Più di mille morti solo nell’ultimo anno
Troppe regole e pochi controlli, ecco perché si continua a morire di lavoro
“Basta morti sul lavoro”. L’ultimo a sollevare un grido di dolore su questo argomento che ha assunto toni drammatici è stato Papa Francesco. In occasione della Messa di Natale, il Pontefice ha ribadito l’importanza di dare dignità all’uomo con il lavoro, ma anche dare dignità al lavoro dell’uomo, perché l’uomo è signore e non schiavo del lavoro”. E prima di lui è stato il presidente Sergio Mattarella a sollevare l’allarme su questa che ha definito una “ferita sociale lacerante”.
Nell’anno che ci ha lasciato, le vittime di questo dramma erano oltre mille e cento già a novembre. Il dato che emerge dalla somma dei casi di decesso sul lavoro negli anni tra il 2009 e il 2019 è spaventoso: circa diciassettemila. E c’è da dire che non tiene conto dei tanti lavoratori in nero che sfuggono ai controlli e, quindi, alle statistiche, nonché di decine di migliaia dì morti per malattie professionali e ambientali. Cosa fare per ridurre l’impatto di tale problema, che vede l’Italia particolarmente esposta? Il sindacato Filca-Cisl ha lanciato l’idea della patente a punti, poi ripresa dai leader di Cgil, Cisl e Uil, vale a dire uno strumento che costringa le imprese a lavorare in totale sicurezza, già avallato anche dalle altre sigle sindacali per rendere l’Inail protagonista di una rinnovata azione di prevenzione nei cantieri edili, anche con l’assunzione di tecnici con l’incarico di promotori della sicurezza.

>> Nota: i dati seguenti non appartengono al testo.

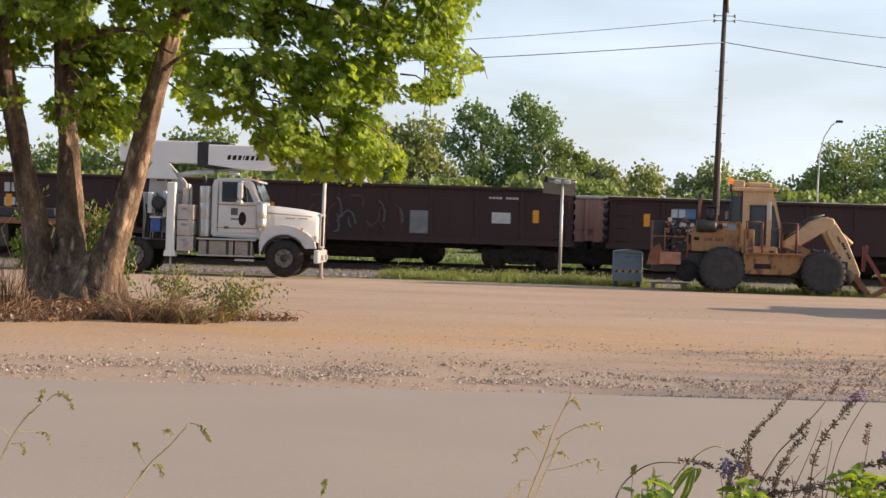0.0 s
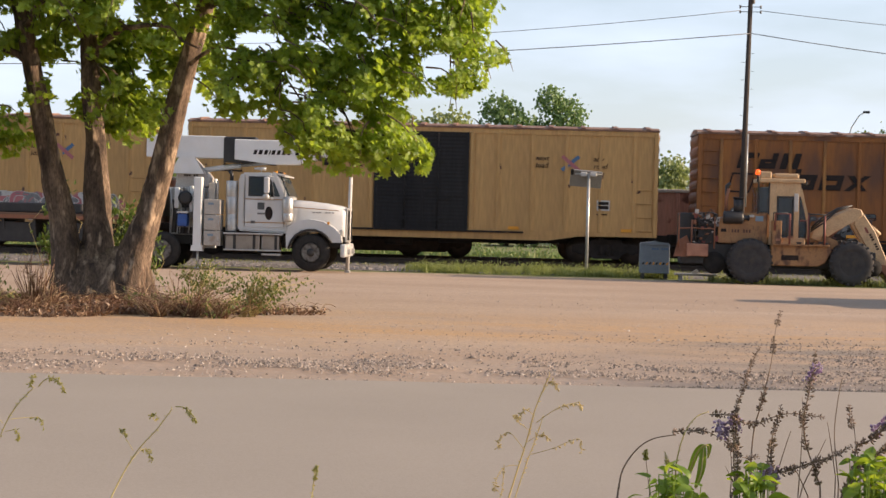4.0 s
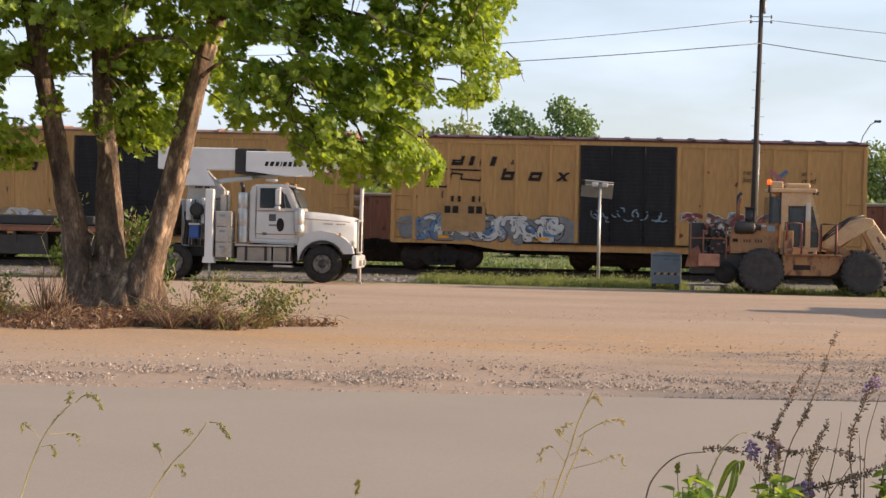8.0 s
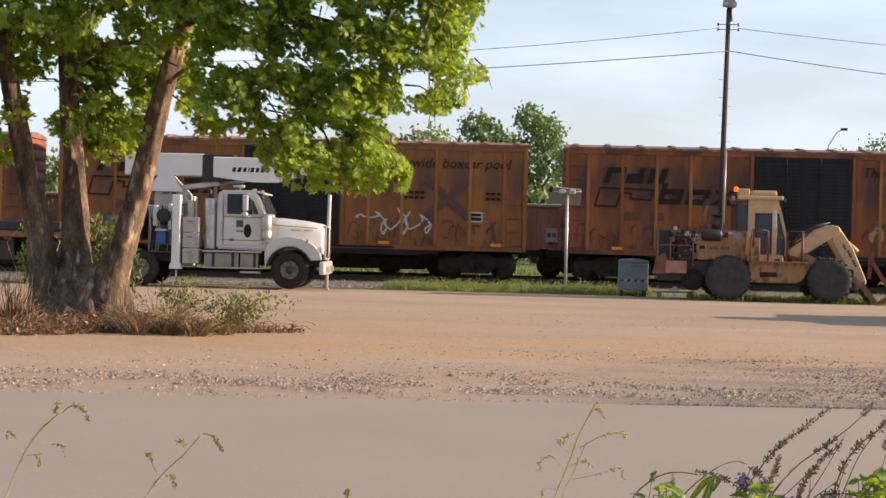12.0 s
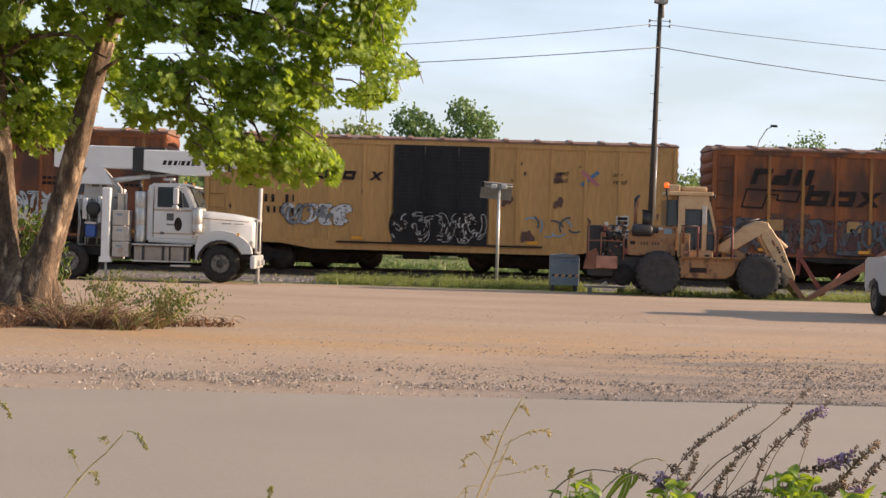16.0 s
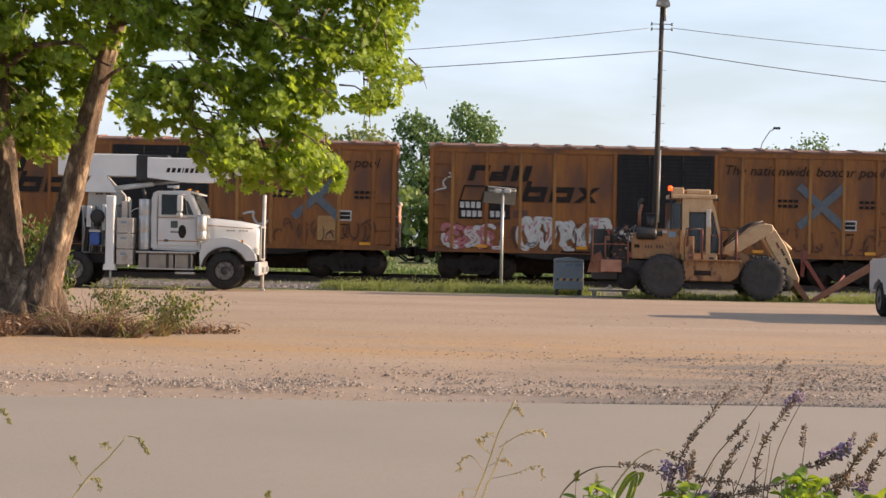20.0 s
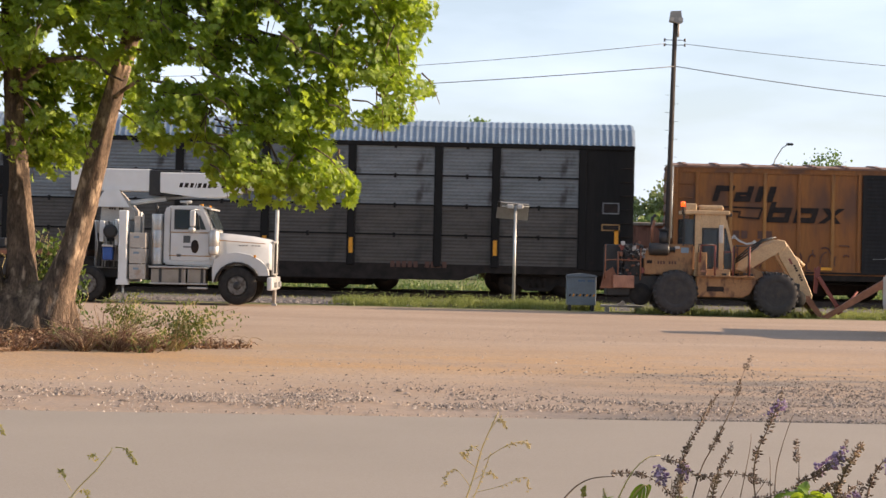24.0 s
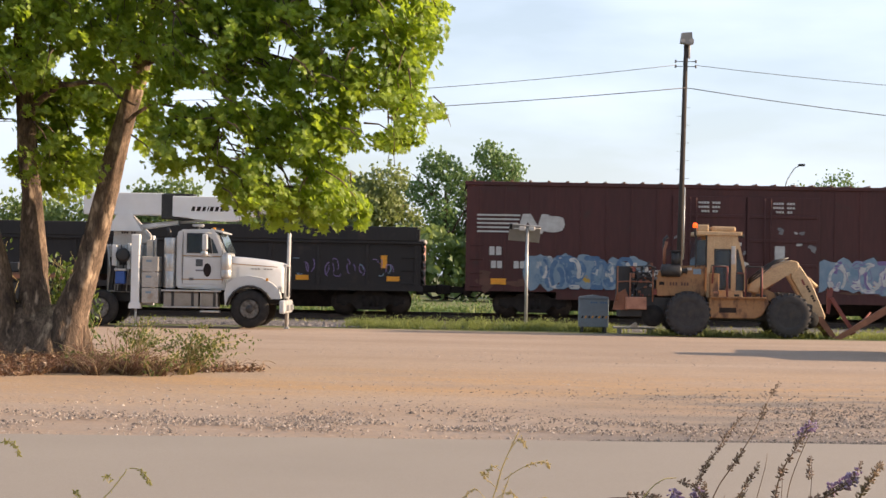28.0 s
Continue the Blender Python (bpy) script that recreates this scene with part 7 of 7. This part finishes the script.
def weed(name, label, sway, depth, branches, seed, give=0.0):
    r = random.Random(seed)
    hinge = None
    straw = "straw" in label
    x0 = branches[0][0][0][0]
    pl = thing(name, pose(x0, depth, 0), label, "weed", "weeds in the near verge")
    for n, (line, kind, size) in enumerate(branches):
        pts = [Vector((x - x0, 0.02 * math.sin(n * 2 + i), z)) for i, (x, z) in enumerate(line)]
        pts = smooth_line(pts, 5)
        if n == 0 or kind in ("stem", "bare", "thick", "spike", "arch", "clusters") and pts[0].z < 1.27:
            slope = (pts[1] - pts[0]).normalized()
            root = [Vector((pts[0].x * 0.4, 0, -0.03)), Vector((pts[0].x * 0.8 - slope.x * 0.12, 0, pts[0].z - 0.25))]
            hinge = pts[0].copy()
        else:
            root = []
        thick = {"thick": 0.0016, "stem": 0.0016, "bud": 0.0010, "arch": 0.0012, "pods": 0.0009, "blade": 0.0016, "flower": 0.0006, "spike": 0.0012, "clusters": 0.0011}.get(kind, 0.0009) * size
        skin = YELLOW_STRAW if straw else WEED_STEM if kind in ("stem", "pods", "blade", "arch") else WEED_POD if kind == "bud" else SAGE_STEM
        if root and give:
            bm = bmesh.new()
            pipe(bm, root + [pts[0]], thick, 6)
            part("stalk", bm, skin, pl)
        elif root:
            pts = root + pts
        joint = hinge if give else Vector((0, 0, 0))
        pts = [p - joint for p in pts]
        bm = bmesh.new()
        pipe(bm, pts, [thick * (1 - 0.55 * i / len(pts)) for i in range(len(pts))], 6)
        stem = part("stem", bm, skin, pl, m=Matrix.Translation(joint))
        if give:
            BENDING.append((stem, joint, give))
        seen = 1.15 - joint.z
        V, F, mt = [], [], SEED
        if kind in WHORLS:
            mt = {"flower": PETAL, "thick": SEED_PALE, "bud": WEED_POD, "arch": SEED_PALE}.get(kind, SEED)
            length = sum((b - a).length for a, b in zip(pts, pts[1:]) if a.z > seen)
            steps = max(3, int(length / (WHORLS[kind] * (0.8 + 0.2 * size))))
            for w in range(steps):
                f = (w + r.uniform(0.2, 0.8)) / steps
                if kind == "spike" and f < 0.35 and r.random() > 0.45:
                    continue
                if kind != "bud" and r.random() < 0.10:
                    continue
                if kind == "clusters" and not (0.40 < f < 0.56 or 0.74 < f < 0.83 or f > 0.9):
                    continue
                # along the upper, visible length
                p, way = None, f * length
                for a, b in zip(pts, pts[1:]):
                    if a.z <= seen:
                        continue
                    if way <= (b - a).length:
                        p, d = a.lerp(b, way / max(1e-6, (b - a).length)), (b - a).normalized()
                        break
                    way -= (b - a).length
                if p is None:
                    continue
                grow = r.uniform(0.75, 1.35) * size ** 0.7 * {"thick": 1.15, "bud": 0.8, "arch": 0.45, "flower": 1.2}.get(kind, 1.0) * (1.0 - 0.45 * max(0, f - 0.8) / 0.2 if kind != "bud" else math.sin(math.pi * min(0.96, 0.25 + f * 0.7)))
                u = d.cross(Vector((0, 1, 0.01))).normalized()
                v = d.cross(u)
                tilt = r.random() * 6.28
                for j in range(r.randint(4, 6) if kind != "arch" else 2):
                    g = tilt + j * 1.2566 + r.gauss(0, 0.3)
                    out = (u * math.cos(g) + v * math.sin(g)) * r.uniform(0.7, 1.2) + d * r.uniform(0.2, 0.9)
                    calyx(V, F, p + out * (0.0008 if kind != "flower" else r.uniform(0.001, 0.006)), out, r.uniform(0.0038, 0.0068) * grow, r.uniform(0.0009, 0.0017) * grow * (1.5 if kind == "flower" else 1))
        elif kind in ("pods", "stem"):
            mt = YELLOW_STRAW if straw else WEED_POD
            for w in range(int(44 * size)) if kind == "pods" else range(34):
                p = along(pts, r.uniform(0.35, 1.0))
                if p.z > seen - 0.10:
                    calyx(V, F, p, Vector((r.gauss(0.1, 0.6), r.gauss(0, 0.5), r.gauss(-0.4, 0.5) if kind == "pods" else r.gauss(0.3, 0.5))), r.uniform(0.004, 0.009) * (1 if kind == "pods" else 0.7), r.uniform(0.0008, 0.0017) * (1 if kind == "pods" else 0.8))
        if V:
            tagged(raw("seed_head" if mt in (SEED, SEED_PALE) else "blossom" if mt is PETAL else "pod_spray", V, F, mt, stem), kind="stuff")
        if kind == "blade":
            bm = bmesh.new()
            prev = None
            for i, p in enumerate(pts):
                w = 0.0045 * math.sin(math.pi * min(1, (i + 1) / len(pts))) + 0.001
                cur = [bm.verts.new(p + Vector((-w, 0, 0.3 * w))), bm.verts.new(p + Vector((0, 0.4 * w, -0.2 * w))), bm.verts.new(p + Vector((w, 0, 0.3 * w)))]
                if prev:
                    bm.faces.new((prev[0], prev[1], cur[1], cur[0]))
                    bm.faces.new((prev[1], prev[2], cur[2], cur[1]))
                prev = cur
            part("leaf", bm, BROAD, stem, "long curled green leaf")
    WEEDS.append((pl, (x0, depth, 0), sway))
    return pl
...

La proposta prevede che nei giorni immediatamente successivi l’apertura di un cantiere edile, l’Inail invii i suoi tecnici per certificare la bontà del sistema di sicurezza introdotto dall’impresa. In caso di eventuali irregolarità, l’Istituto chiederà di procedere alla regolarizzazione, sulla scia di quanto già previsto dalle norme in essere. Uno strumento simile per il settore costruzioni era già previsto da una legge del 2008, ma in questi anni non è mai stata attuato. Non priva di interesse anche la soluzione annunciata di recente dall’Assessore al Welfare della Regione Lombardia, Letizia Moratti, che ha parlato dell’adozione, quale strumento ordinario di vigilanza, di un algoritmo che consentirà di individuare i cantieri maggiormente a rischio e di sottoporli prioritariamente a controllo. È auspicabile, infatti, che anche la transizione digitale dia un contributo a ridurre gli eventi di questo triste “bollettino di guerra” connesso alle attività di lavoro. Va rimarcato con forza che il personale ispettivo delle Asl si è dimezzato in dieci anni, fatto che contribuisce certamente a ridurre i controlli. E a questo proposito il mio convincimento è che averli estesi all’Ispettorato Nazionale del Lavoro non sia evidentemente sufficiente, perché sarebbe necessario aumentare i tecnici della prevenzione delle Asl.
Quanto al Testo unico approvato nel maggio 2014, dopo decenni di legislazione contraddittoria e disordinata, parliamo di un dispositivo che dovrebbe semplificare il rispetto delle norme di sicurezza sul lavoro. Ma è da rimarcare che il corpus legislativo a questo proposito continua a essere mastodontico e ingestibile: 314 articoli divisi in 12 titoli, 52 allegati per un altro migliaio di regole tecniche, organizzative e procedurali. Peraltro, al Testo unico devono poi aggiungersi numerose altre regole di dettaglio e aggiornamento: fino a oggi sedici decreti ministeriali attuativi, svariate decine di circolari ministeriali, interpelli e note. Con questa ipertrofia normativa non stupisce che la sicurezza del lavoro venga percepita e trattata in azienda come un insieme di adempimenti indigesti, materia per tecnici e non per manager, impegnati ogni giorno a fare business. Quando un sistema di regole è troppo dettagliato e minuzioso, è forte il rischio che non sia sempre rispettato.
La normativa troppo capillare si scontra ogni giorno con infinite difficoltà applicative dovute alla asistematicità di quanto capita in qualsiasi normale gestione aziendale. La sanzioni penali o amministrative sono numerosissime. Qual che manca è la parte premiale di un sistema che è sostanzialmente repressivo. In questo modo è molto difficile che cresca e si sviluppi una cultura aziendale della sicurezza sul lavoro effettivamente sentita e condivisa: la sicurezza da intendersi non più come un vincolo imposto per legge o un semplice imperativo morale, bensì come un’opportunità strategica. Per dirla tutta: Non più un costo improduttivo, ma un investimento competitivo, tecnologico e organizzativo.